• prescription drugs;
  • drug interactions;
  • medication errors;
  • aged

Objectives: To assess the prevalence and correlates of potentially harmful drug-drug combinations and drug-disease combinations prescribed for elderly patients at outpatient settings.

Design: Retrospective analysis of the 1995–2000 National Ambulatory Medical Care Survey (NAMCS) and the National Hospital Ambulatory Medical Care Survey (NHAMCS).

Setting: Physician offices and hospital outpatient departments.

Participants: Outpatient visits by patients aged 65 and older in the NAMCS and NHAMCS (n=70,203).
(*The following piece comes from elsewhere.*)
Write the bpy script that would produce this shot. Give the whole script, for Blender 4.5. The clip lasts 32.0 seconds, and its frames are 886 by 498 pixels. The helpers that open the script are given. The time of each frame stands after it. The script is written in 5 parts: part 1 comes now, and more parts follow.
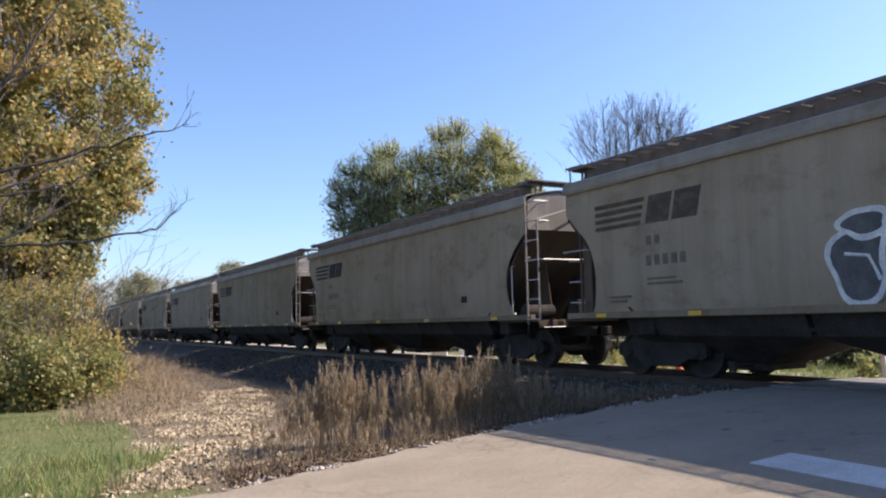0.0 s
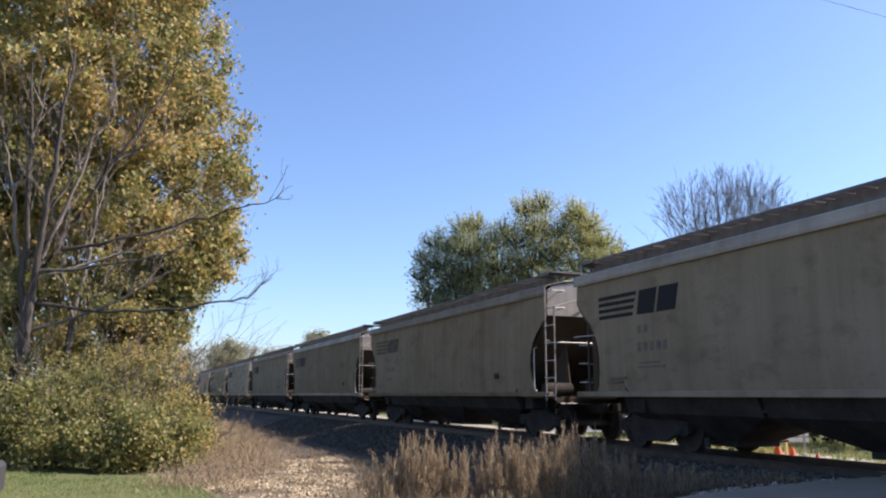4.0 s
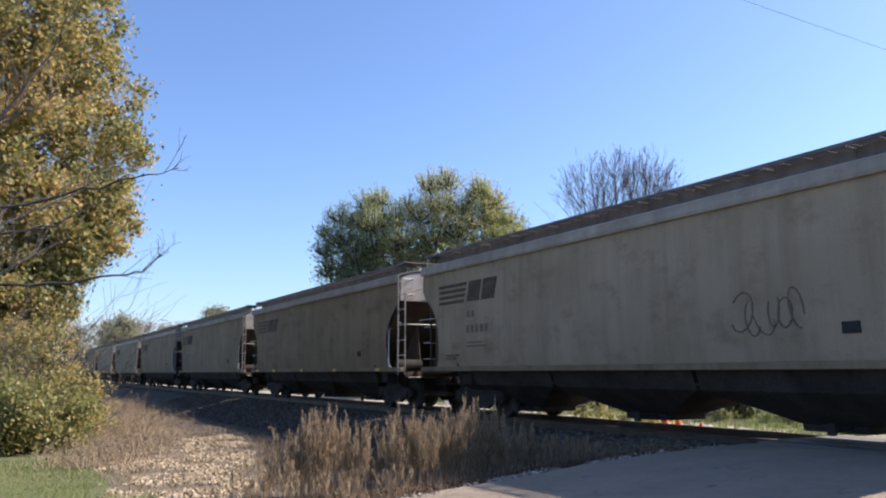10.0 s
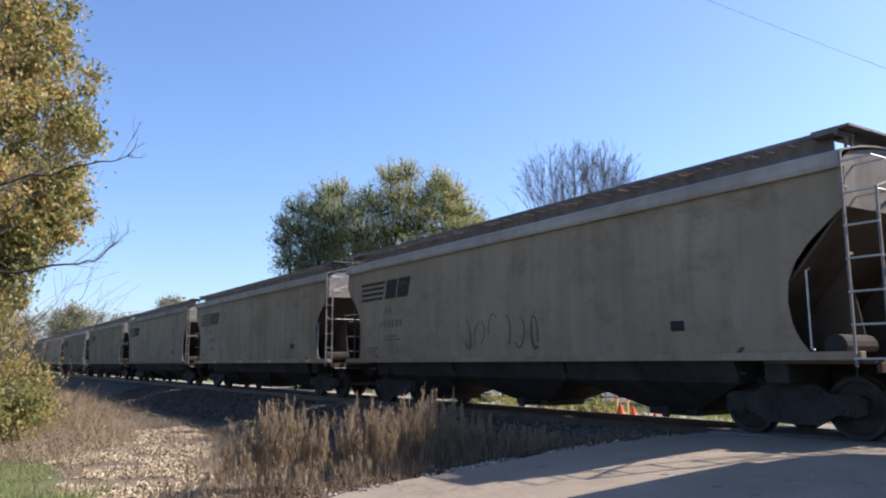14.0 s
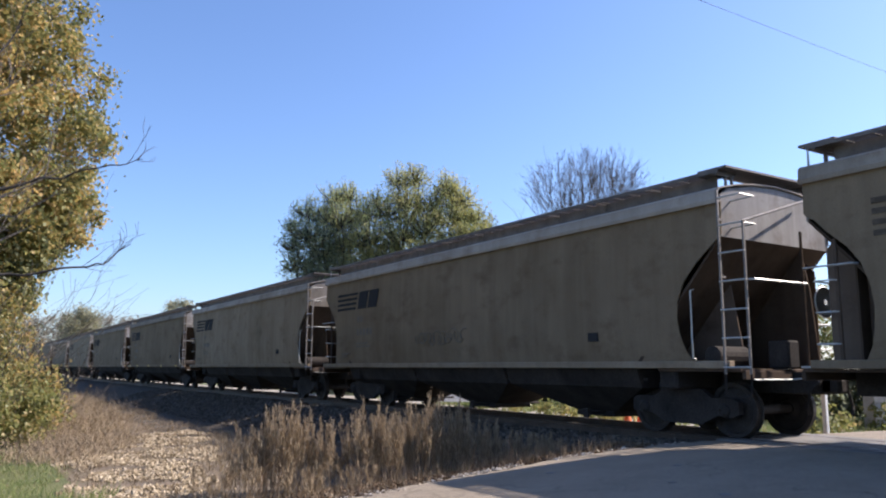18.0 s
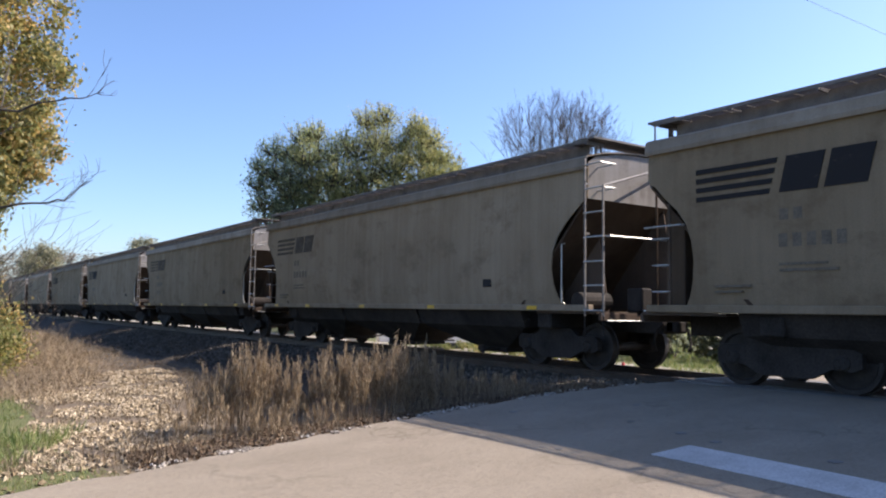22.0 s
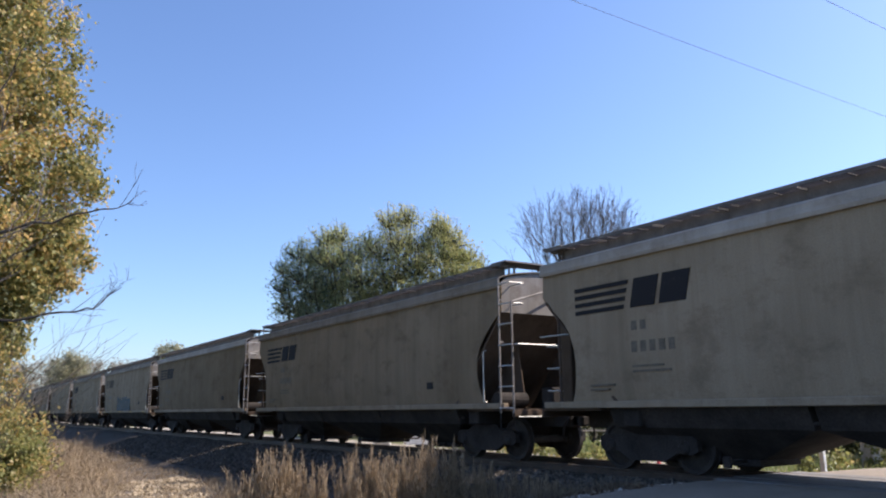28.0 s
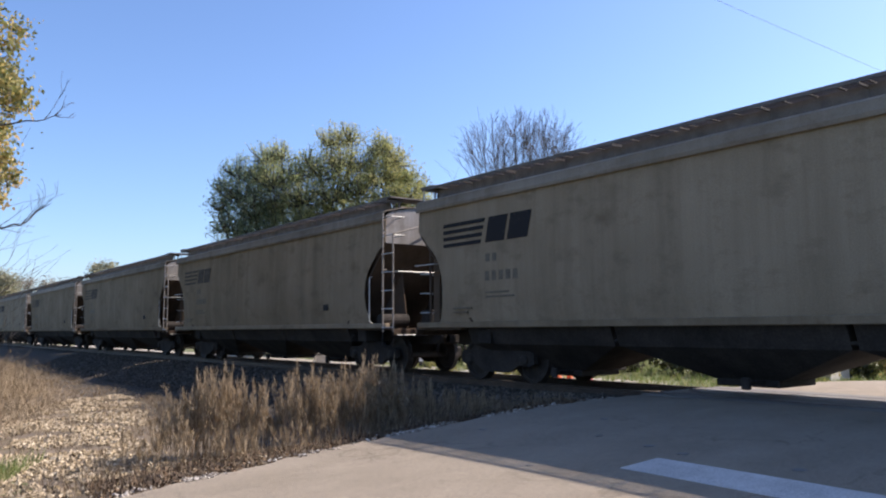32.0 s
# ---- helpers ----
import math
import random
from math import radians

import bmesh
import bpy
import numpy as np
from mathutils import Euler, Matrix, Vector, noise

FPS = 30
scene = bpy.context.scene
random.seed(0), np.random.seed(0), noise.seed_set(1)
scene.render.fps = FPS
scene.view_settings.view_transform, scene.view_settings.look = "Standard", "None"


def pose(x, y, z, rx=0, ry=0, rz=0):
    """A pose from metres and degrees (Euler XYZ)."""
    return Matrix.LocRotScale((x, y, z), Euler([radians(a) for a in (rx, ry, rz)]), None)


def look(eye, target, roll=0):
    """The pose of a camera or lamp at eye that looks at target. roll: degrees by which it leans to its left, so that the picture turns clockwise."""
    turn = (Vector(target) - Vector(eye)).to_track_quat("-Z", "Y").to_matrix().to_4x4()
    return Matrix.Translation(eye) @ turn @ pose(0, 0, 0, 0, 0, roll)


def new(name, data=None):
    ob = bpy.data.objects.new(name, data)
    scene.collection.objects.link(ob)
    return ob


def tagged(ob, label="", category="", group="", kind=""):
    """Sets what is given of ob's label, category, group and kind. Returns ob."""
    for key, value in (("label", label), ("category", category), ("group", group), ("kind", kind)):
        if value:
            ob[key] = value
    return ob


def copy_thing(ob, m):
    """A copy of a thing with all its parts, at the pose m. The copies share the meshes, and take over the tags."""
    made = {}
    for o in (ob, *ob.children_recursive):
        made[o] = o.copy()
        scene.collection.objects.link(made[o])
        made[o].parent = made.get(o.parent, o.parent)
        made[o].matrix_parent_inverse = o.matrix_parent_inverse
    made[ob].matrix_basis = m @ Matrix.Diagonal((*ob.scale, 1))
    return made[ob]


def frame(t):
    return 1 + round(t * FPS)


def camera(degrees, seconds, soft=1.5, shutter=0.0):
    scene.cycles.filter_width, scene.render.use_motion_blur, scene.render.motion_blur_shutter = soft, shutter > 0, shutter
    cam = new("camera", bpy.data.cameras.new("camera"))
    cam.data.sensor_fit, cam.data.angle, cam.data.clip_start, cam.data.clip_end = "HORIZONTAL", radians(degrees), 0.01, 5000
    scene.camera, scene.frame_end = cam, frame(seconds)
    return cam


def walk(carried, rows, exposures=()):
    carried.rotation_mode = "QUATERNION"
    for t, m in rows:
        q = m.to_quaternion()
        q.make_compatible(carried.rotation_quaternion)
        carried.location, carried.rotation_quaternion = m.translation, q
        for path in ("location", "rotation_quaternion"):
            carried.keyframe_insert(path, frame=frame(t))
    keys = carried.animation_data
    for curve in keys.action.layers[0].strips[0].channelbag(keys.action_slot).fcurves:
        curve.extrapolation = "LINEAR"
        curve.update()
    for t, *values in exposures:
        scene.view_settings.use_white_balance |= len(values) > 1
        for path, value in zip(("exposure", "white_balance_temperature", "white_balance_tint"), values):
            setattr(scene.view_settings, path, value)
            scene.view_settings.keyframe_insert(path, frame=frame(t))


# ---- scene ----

# ---- camera: hand held beside the road, eye 1.14 m over the rail heads ----
cam = camera(60.2, 32.0, 2.1)
EYE = (0.0, 0.0, 1.14)
TURNS = [  # seconds, pitch, roll, yaw
    (0.0, 5.49, 1.26, -28.66), (0.5, 5.63, 1.47, -28.97), (1.0, 7.41, 0.09, -27.79), (1.5, 7.36, 0.51, -27.59),
    (2.0, 7.62, 0.07, -27.05), (2.5, 7.50, -0.43, -23.47), (3.0, 5.04, 1.00, -21.79), (3.5, 9.96, 0.10, -21.99),
    (5.5, 11.65, -0.69, -23.14), (6.0, 10.46, -1.00, -24.33), (6.5, 10.50, -1.31, -25.30), (7.0, 9.29, -0.79, -25.42),
    (7.5, 8.32, -1.06, -26.60), (8.0, 8.51, -1.13, -27.32), (8.5, 7.59, -1.51, -28.24), (9.0, 7.90, -0.46, -29.02),
    (9.5, 8.34, -0.21, -28.60), (10.0, 9.12, 0.22, -29.73), (10.5, 9.17, 0.11, -29.24), (11.0, 9.52, 0.43, -29.68),
    (11.5, 10.42, -0.03, -30.71), (12.0, 10.66, -0.18, -29.85), (12.5, 9.90, 0.16, -30.52), (13.0, 8.12, 1.12, -31.51),
    (13.5, 7.04, 0.97, -32.54), (14.0, 8.46, 0.22, -32.78), (14.5, 8.89, 0.28, -33.52), (16.5, 10.43, -0.60, -33.62),
    (17.0, 10.44, -1.11, -32.91), (17.5, 7.68, 1.68, -36.72), (18.0, 8.86, -0.22, -32.28), (18.5, 11.27, -0.75, -32.02),
    (19.0, 11.38, -0.58, -30.66), (19.5, 11.43, -0.27, -31.04), (20.0, 11.36, 0.67, -32.83), (20.5, 9.61, 0.40, -32.23),
    (21.0, 8.55, -0.30, -33.32), (21.5, 9.09, -0.85, -33.18), (22.0, 4.55, -0.83, -34.75), (22.5, 3.84, 1.94, -36.98),
    (23.0, 4.77, 1.63, -36.93), (23.5, 6.62, 1.24, -34.84), (24.0, 8.13, 3.38, -32.40), (24.5, 8.92, 2.30, -30.90),
    (25.0, 10.01, 1.03, -29.24), (25.5, 9.84, 0.78, -28.93), (27.5, 12.28, 0.07, -30.35), (28.0, 11.89, 0.50, -32.76),
    (28.5, 11.99, 0.66, -36.72), (29.0, 11.98, 0.32, -39.98), (29.5, 8.88, 0.47, -40.50), (30.0, 8.92, -0.57, -40.15),
    (30.5, 8.57, -0.28, -37.80), (31.0, 6.96, 0.10, -37.28), (31.5, 6.61, 1.52, -38.68), (32.0, 5.92, 0.42, -37.18),
]
walk(cam, [(t, pose(*EYE, 90 + p, r, w)) for t, p, r, w in TURNS], [(t, e + 0.03, k - 230, 18) for t, e, k in (
    (0.0, 1.04, 6450), (8.0, 1.02, 6420), (11.0, 0.99, 6250), (14.0, 0.97, 6250), (16.5, 0.88, 6200), (17.0, 0.86, 6200), (18.0, 0.96, 6220), (19.0, 0.93, 6200),
    (20.0, 0.76, 6150), (21.0, 0.87, 6200), (22.0, 1.03, 6380), (23.0, 1.03, 6350), (24.5, 0.97, 6250), (28.0, 0.96, 6300), (29.0, 0.82, 6350), (30.0, 0.93, 6320), (32.0, 0.94, 6320))])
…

Measurements: Incidences of six drug-drug combinations and 50 drug-disease combinations that can place elderly patients at risk for adverse events according to expert consensus panels.

Results: Overall, 0.74% (95% confidence interval (CI)=0.65–0.83) of visits with two or more prescriptions had at least one inappropriate drug-drug combination, and 2.58% (95% CI=2.44–2.72) of visits with at least one prescription had one or more inappropriate drug-disease combinations. Of visits with a prescription of warfarin, 6.60% (95% CI=5.46–7.74) were prescribed a drug with potentially harmful interaction. Of patients with benign prostatic hypertrophy, 4.06% (95% CI=3.06–5.06) had at least one of six drugs that should be avoided. The number of drugs prescribed is most predictive of inappropriate drug-drug and drug-disease combinations.

Conclusion: Potentially harmful drug-drug and drug-disease combinations occur in various degrees in outpatient care in the elderly population. Targeting combinations such as those involving warfarin that are high in prevalence and potential harm offers a practical approach to improving prescribing and patient safety.